神(読者)は言った、世(作品)に光(笑い)有れと5

 現世と異世界の狭間からこんにちは。体の半分イマジナリー、貴方の心をインソムニア。本日も執筆の翼羽ばたかせ創造の向こう側へと飛び立っていきましょう。

 前回から笑いの描写について描いて行っておりますが、今回はギャグを書こうとしている人が勘違いしがちな事について注意しようかと思います。

 まず、作者やキャラが楽しんだり、楽しそうにしている様子を描いてもギャグには成らないという事です。楽しい事は書いていて楽しく筆の乗りますが、読者と言う第三者には何にも響きません。作品の雰囲気は確かに良くはなります。キャラクター同士が楽しげにしている様子は読んでいる人を笑顔にはさせますが、読者を笑わせようとするのであれば今一です。笑いは狙って起こさなければそうそう起きません。寒いギャグを連発したり、単発の面白イベントを起こすだけでは駄々滑りするだけで、そのまま作品をつまらなくさせます。特に狙って構成したりせずに、ただ何となく面白そうに作品を作るのはやめましょう。

 狙って笑いを起こすというのは、会話のテンポと、ボケの重ね、そしてタイミングの良い突っ込みを狙って構成していくという事です。またボケを際立たせるための雰囲気づくりも重要です。

 例えば「ねぇねぇ聞いて、ものすっごく怖い話があるんだよ!」と前置きがあれば、誰だって怖い話がこれから話されるんだと身構えます。なのでさらに、部屋を暗くして電気を消して、ろうそくの火を灯す。真っ暗になって妙に物音がはっきりと聞こえてくるような静寂の中、ぼんやりとしたろうそくの火だけが頼りなく手前で揺れている。と怖い話がまさに話されそうな雰囲気を作り出します。

「それでは聞いてください、第一話[宇宙には空気が無い]」「いやそういう怖さ!?」

 と笑いに繋げるのがギャグの基本。しかしここからさらに畳みかければ、より読者の笑いを狙っていけます。「いやそもそも第一話ってこの出オチで何話もあるのかよ!」「そりゃあるよ宇宙は怖い話で一杯さ、第二話[重力が無い]」「いや宇宙の話はもういいよ! どうせあれだろ、次はブラックホールとか来るんだろ?」「ブラックホールはお前だぁぁぁ!!」「お前だぁぁじゃねぇよ!」とホラー系の定番のネタを取り込みつつ笑いに繋げて行きます。
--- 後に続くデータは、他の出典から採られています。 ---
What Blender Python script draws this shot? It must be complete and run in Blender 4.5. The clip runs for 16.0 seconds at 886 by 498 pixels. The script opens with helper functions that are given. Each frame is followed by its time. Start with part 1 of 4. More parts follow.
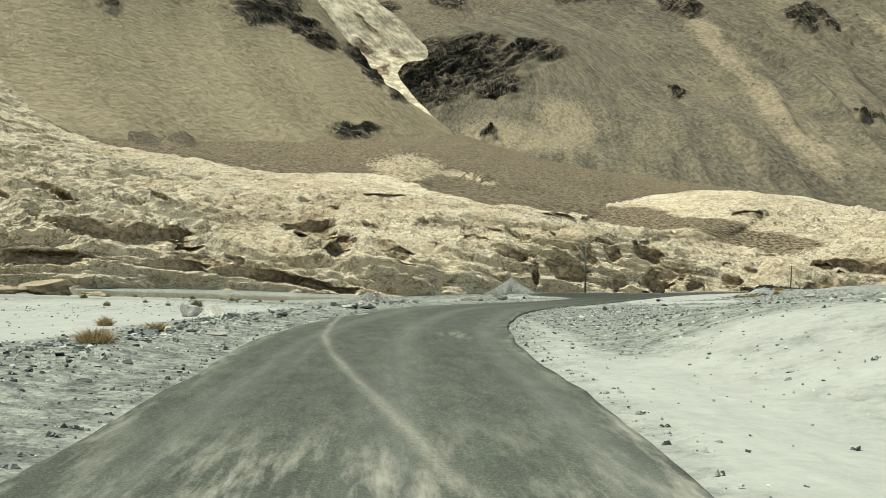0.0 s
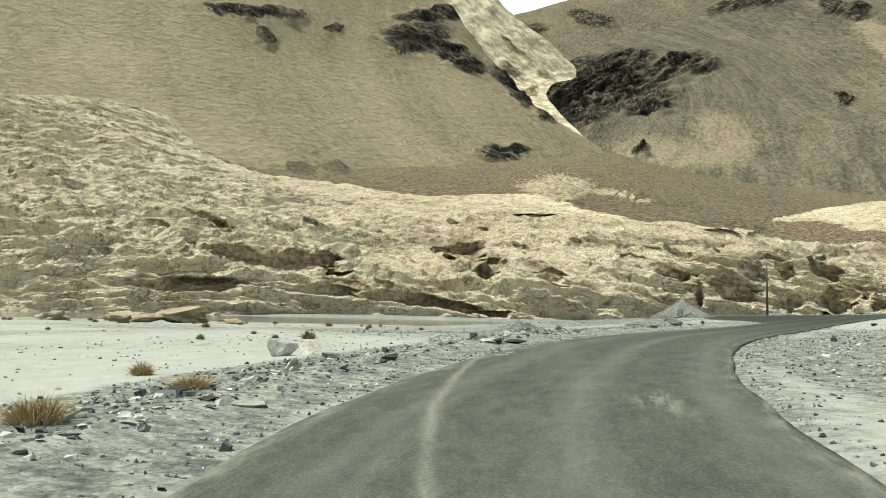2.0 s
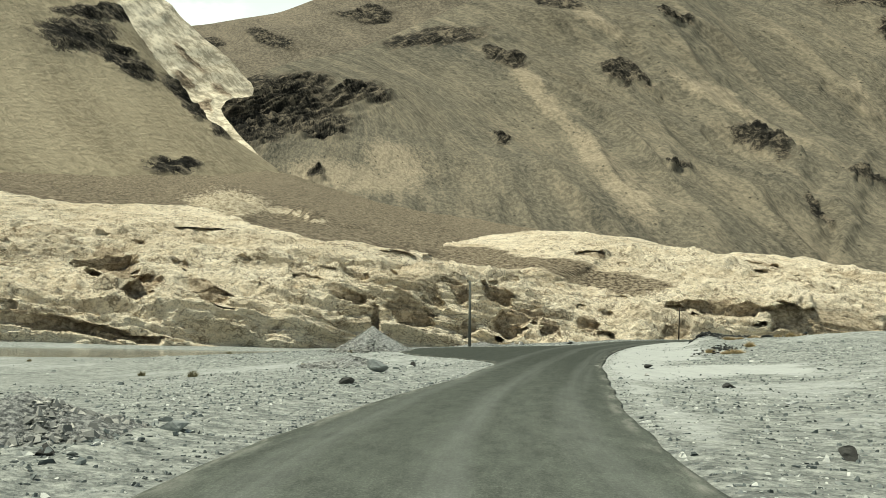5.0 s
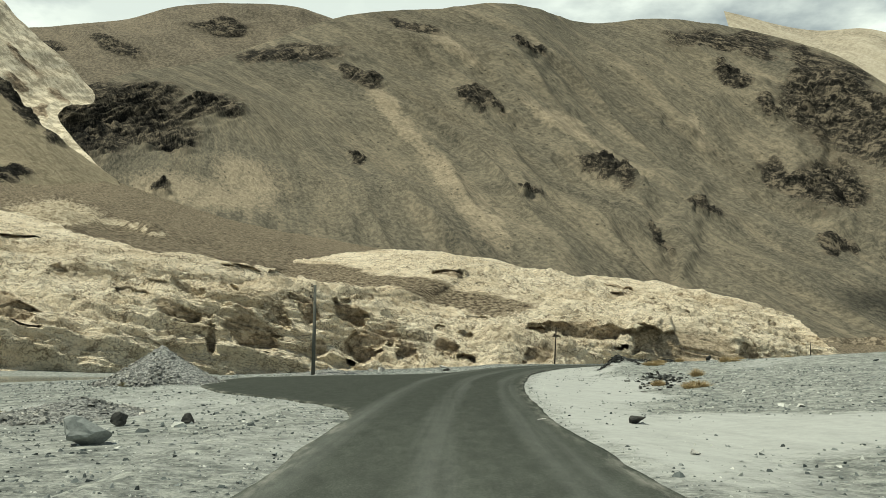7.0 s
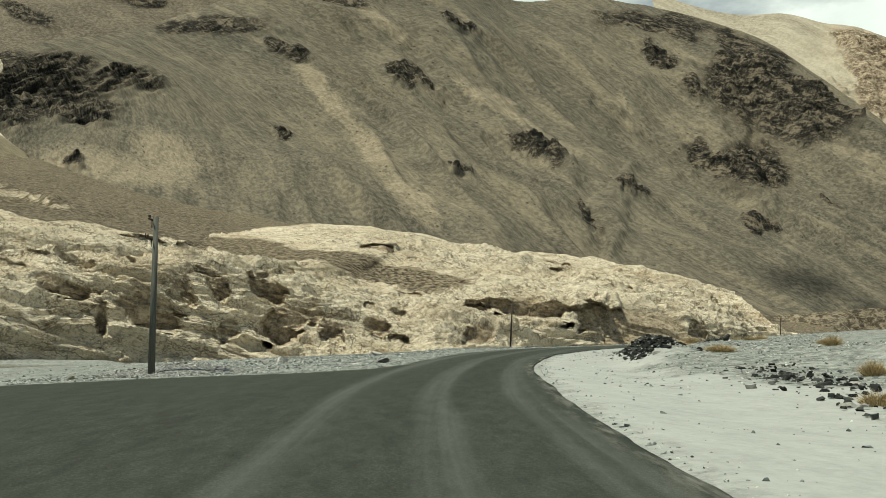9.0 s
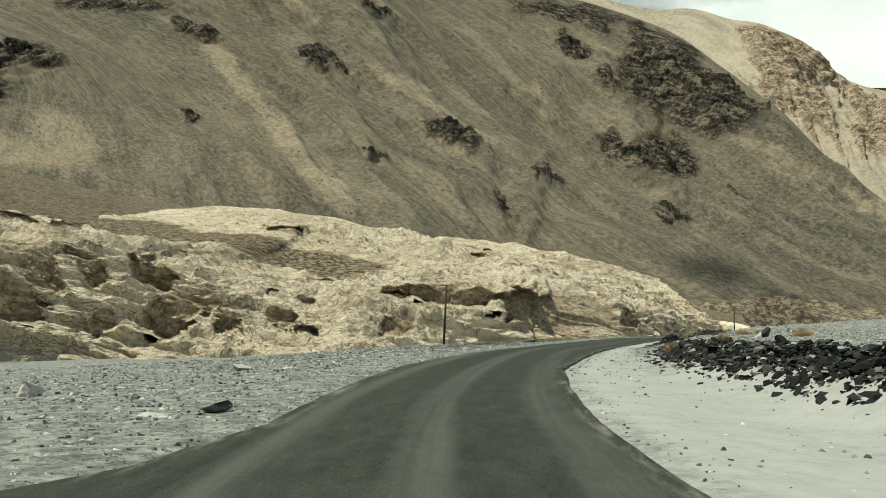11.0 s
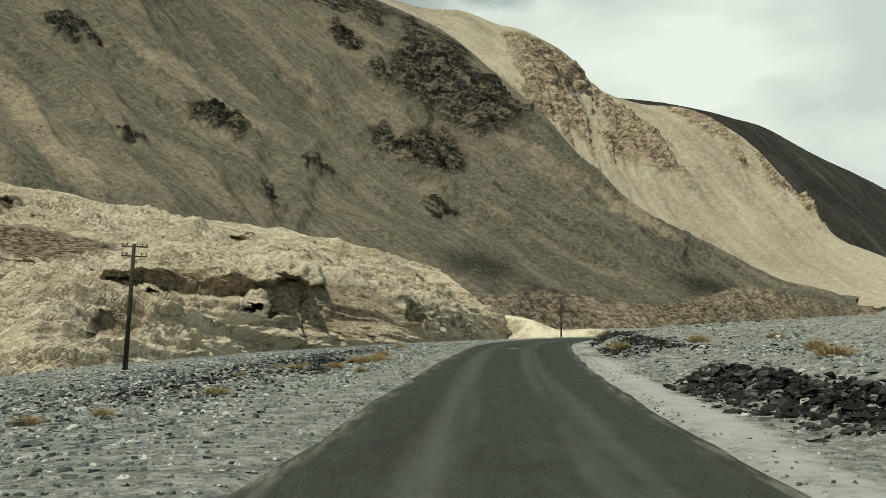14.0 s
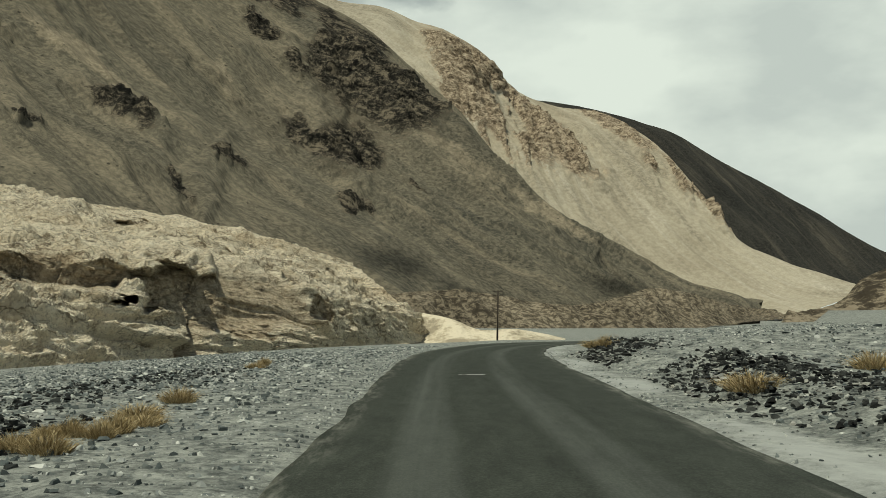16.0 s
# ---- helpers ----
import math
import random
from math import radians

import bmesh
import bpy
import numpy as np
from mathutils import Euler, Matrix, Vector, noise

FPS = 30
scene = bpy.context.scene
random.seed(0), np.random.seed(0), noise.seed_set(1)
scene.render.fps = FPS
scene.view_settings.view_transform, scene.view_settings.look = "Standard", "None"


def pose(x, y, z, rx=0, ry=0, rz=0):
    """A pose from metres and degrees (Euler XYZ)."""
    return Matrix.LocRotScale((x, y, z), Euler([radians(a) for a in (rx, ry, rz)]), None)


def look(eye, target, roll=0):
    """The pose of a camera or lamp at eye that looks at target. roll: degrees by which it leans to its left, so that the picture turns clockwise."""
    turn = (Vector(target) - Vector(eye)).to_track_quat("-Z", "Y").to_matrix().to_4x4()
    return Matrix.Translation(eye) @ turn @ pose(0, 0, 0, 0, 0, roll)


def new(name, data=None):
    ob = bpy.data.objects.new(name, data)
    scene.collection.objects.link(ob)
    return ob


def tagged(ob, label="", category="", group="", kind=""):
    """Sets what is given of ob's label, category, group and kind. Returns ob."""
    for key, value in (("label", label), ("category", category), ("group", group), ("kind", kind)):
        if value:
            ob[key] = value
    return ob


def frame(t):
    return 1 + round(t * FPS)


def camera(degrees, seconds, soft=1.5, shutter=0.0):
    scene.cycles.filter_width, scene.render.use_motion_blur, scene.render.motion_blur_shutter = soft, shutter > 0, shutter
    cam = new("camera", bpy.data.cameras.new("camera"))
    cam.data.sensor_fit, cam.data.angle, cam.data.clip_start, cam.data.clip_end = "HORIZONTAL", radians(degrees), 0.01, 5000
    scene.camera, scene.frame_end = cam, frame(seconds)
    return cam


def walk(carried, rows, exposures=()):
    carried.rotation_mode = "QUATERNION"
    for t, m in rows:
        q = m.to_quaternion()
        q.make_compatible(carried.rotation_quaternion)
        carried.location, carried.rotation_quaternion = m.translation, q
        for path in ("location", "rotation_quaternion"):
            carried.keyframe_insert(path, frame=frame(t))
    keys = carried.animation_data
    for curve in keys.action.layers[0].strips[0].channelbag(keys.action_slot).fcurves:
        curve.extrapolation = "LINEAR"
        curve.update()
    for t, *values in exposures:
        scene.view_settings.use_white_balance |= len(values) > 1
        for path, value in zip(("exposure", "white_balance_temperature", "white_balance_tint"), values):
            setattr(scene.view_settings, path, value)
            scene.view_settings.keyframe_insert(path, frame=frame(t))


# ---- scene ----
cam = camera(52.65, 16.0, soft=0.5)
PATH = [
    (0, (-0.001, 0.000, 1.344), (-0.0240, 1.9987, 1.4145), 0.62),
    (0.5, (0.104, 2.027, 1.319), (0.0347, 4.0254, 1.3464), 0.23),
    (1, (-0.144, 4.173, 1.297), (-0.4004, 6.1565, 1.3401), 0.05),
    (1.5, (-0.462, 6.530, 1.330), (-0.8422, 8.4920, 1.4170), 0.05),
    (2, (-0.704, 9.197, 1.417), (-1.0623, 11.1607, 1.5360), -0.03),
    (2.5, (-0.973, 12.300, 1.545), (-1.2798, 14.2728, 1.6639), -0.18),
    (3, (-1.237, 15.988, 1.642), (-1.4614, 17.9734, 1.7308), -0.30),
    (3.5, (-1.364, 20.074, 1.709), (-1.4558, 22.0703, 1.7763), -0.14),
    (4, (-1.327, 24.124, 1.776), (-1.2685, 26.1226, 1.8292), 0.10),
    (4.5, (-1.009, 28.293, 1.824), (-0.7854, 30.2789, 1.9003), 0.01),
    (5, (-0.379, 32.840, 1.814), (-0.0189, 34.7998, 1.9837), 0.14),
    (5.2, (-0.001, 35.037, 1.859), (0.4163, 36.9817, 2.0709), 0.22),
    (7.3, (5.277, 55.809, 1.603), (5.9735, 57.6714, 1.8184), 0.27),
    (7.5, (5.990, 58.072, 1.568), (6.7005, 59.9300, 1.7782), 0.24),
    (8, (8.056, 63.771, 1.587), (8.7894, 65.6210, 1.7893), 0.24),
    (8.5, (10.249, 70.062, 1.559), (11.0300, 71.8933, 1.7470), 0.12),
    (11, (21.694, 96.657, 1.774), (22.6902, 98.3842, 1.9258), -0.27),
    (11.5, (25.059, 103.318, 1.707), (26.1294, 105.0008, 1.8559), -0.21),
    (12, (28.788, 109.347, 1.644), (29.9275, 110.9832, 1.7941), -0.26),
    (12.5, (32.783, 115.267, 1.880), (34.0058, 116.8426, 2.0324), -0.30),
    (13, (36.677, 120.381, 1.894), (37.9624, 121.9052, 2.0491), -0.31),
    (13.5, (40.979, 125.694, 1.862), (42.3339, 127.1583, 2.0053), -0.31),
    (14, (45.079, 130.252, 1.790), (46.4838, 131.6688, 1.9253), -0.27),
    (14.5, (49.504, 134.967, 1.711), (50.9570, 136.3350, 1.8455), -0.10),
    (15, (53.644, 139.057, 1.628), (55.1334, 140.3849, 1.7622), 0.08),
    (15.5, (58.301, 143.334, 1.538), (59.8246, 144.6232, 1.6699), 0.38),
    (16, (62.359, 146.972, 1.483), (63.8929, 148.2487, 1.6152), 0.46),
]
LIGHT = [(0, 0.28, 6900, -2), (1, 0.36, 6900, -2), (2.5, 0.38, 6900, -2), (3.2, 0.5, 6850, -2), (4, 0.6, 6850, -2), (4.5, 0.66, 6850, -2), (5, 0.3, 6900, -2), (8, 0.02, 6900, -2), (11.5, -0.03, 6900, -2), (12.5, -0.26, 6900, -2), (14, -0.35, 6900, -2), (16, -0.5, 6900, -2)]
walk(cam, [(t, look(eye, target, roll)) for t, eye, target, roll in PATH], LIGHT)


# ---- world, sun, sky ----
SUN_ELEV, SUN_AZ = 63.0, -93.0     # azimuth clockwise from +y
world = bpy.data.worlds.new("sky")
scene.world = world
world.use_nodes = True
wn = world.node_tree.nodes
wl = world.node_tree.links
wn.clear()
w_out = wn.new("ShaderNodeOutputWorld")
w_bg = wn.new("ShaderNodeBackground")
w_bg.inputs["Strength"].default_value = 0.05
w_sky = wn.new("ShaderNodeTexSky")
w_sky.sky_type = "NISHITA"
w_sky.sun_disc = False
w_sky.sun_elevation = radians(SUN_ELEV)
w_sky.sun_rotation = radians(SUN_AZ)
w_sky.altitude = 3500
w_sky.air_density = 1.6
w_tc = wn.new("ShaderNodeTexCoord")
w_map = wn.new("ShaderNodeMapping")
w_map.inputs["Scale"].default_value = (1.0, 1.0, 2.2)
w_noise = wn.new("ShaderNodeTexNoise")
w_noise.inputs["Scale"].default_value = 2.3
w_noise.inputs["Detail"].default_value = 8
w_noise.inputs["Roughness"].default_value = 0.55
w_ramp = wn.new("ShaderNodeValToRGB")
w_ramp.color_ramp.elements[0].position = 0.30
w_ramp.color_ramp.elements[1].position = 0.46
w_mix = wn.new("ShaderNodeMixRGB")
w_soft = wn.new("ShaderNodeValToRGB")
w_soft.color_ramp.elements[0].position, w_soft.color_ramp.elements[1].position = 0.42, 0.62
w_soft.color_ramp.elements[0].color = (0.72, 0.77, 0.79, 1)
w_soft.color_ramp.elements[1].color = (1.0, 1.05, 1.04, 1)
w_grow = wn.new("ShaderNodeMixRGB")
w_grow.blend_type = "MULTIPLY"
w_grow.inputs[0].default_value = 1.0
w_grow.inputs[2].default_value = (21.2, 21.4, 21.3, 1)
w_high = wn.new("ShaderNodeTexNoise")
w_high.inputs["Scale"].default_value = 4.0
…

 他にも「いいかこれから俺たちはコンビニ強盗をするぞ!」「そうだね、兄貴はギャンブルで負った借金の返済で、俺は子供を大学に行かせるためにもお金が居るもんね」「理由俺だけクズくない? まぁいい、よしあのコンビニは深夜従業員が一人だから狙いやすい筈だ」と、悪事を働くならばそれなりに緊張感のある様子を演出します。

「いらっしゃいませ」「強盗だ! 手を上げろ!」「そうだ、手を挙げてええっと……14番ください」「普通に買い物すんじゃねぇ! レジを開けろ! 中の金を全部ビニール袋に詰めるんだよ!」「袋は有料になりますけど」「どうしよう兄ちゃん、エコバック持ってる?」「いや払わねぇけど!? ってか店員テメェも普通に客の対応取ってんじゃねぇぞ! おい弟銃を見せつけてやれ!」「あ、でも兄ちゃんこれ弾入ってないよ!?」「言うなよはったりに使えねぇだろ!」「えっとぉ38口径って売ってます?」「20発入りで2000円となっております」「最近のコンビ二は銃の弾も売ってんのかよ! え、ここ日本のコンビニだよね?」とどんどんおかしな方向に話がずれて行くのも面白いですね。

 何もない日常会話よりも、何か特殊なシチュエーションの状況の方が上記のようにギャグのテンポが作りやすいでしょう。他にもやり方は色々とあるので皆さんも日常会話で笑いを取れるよう頑張ってください。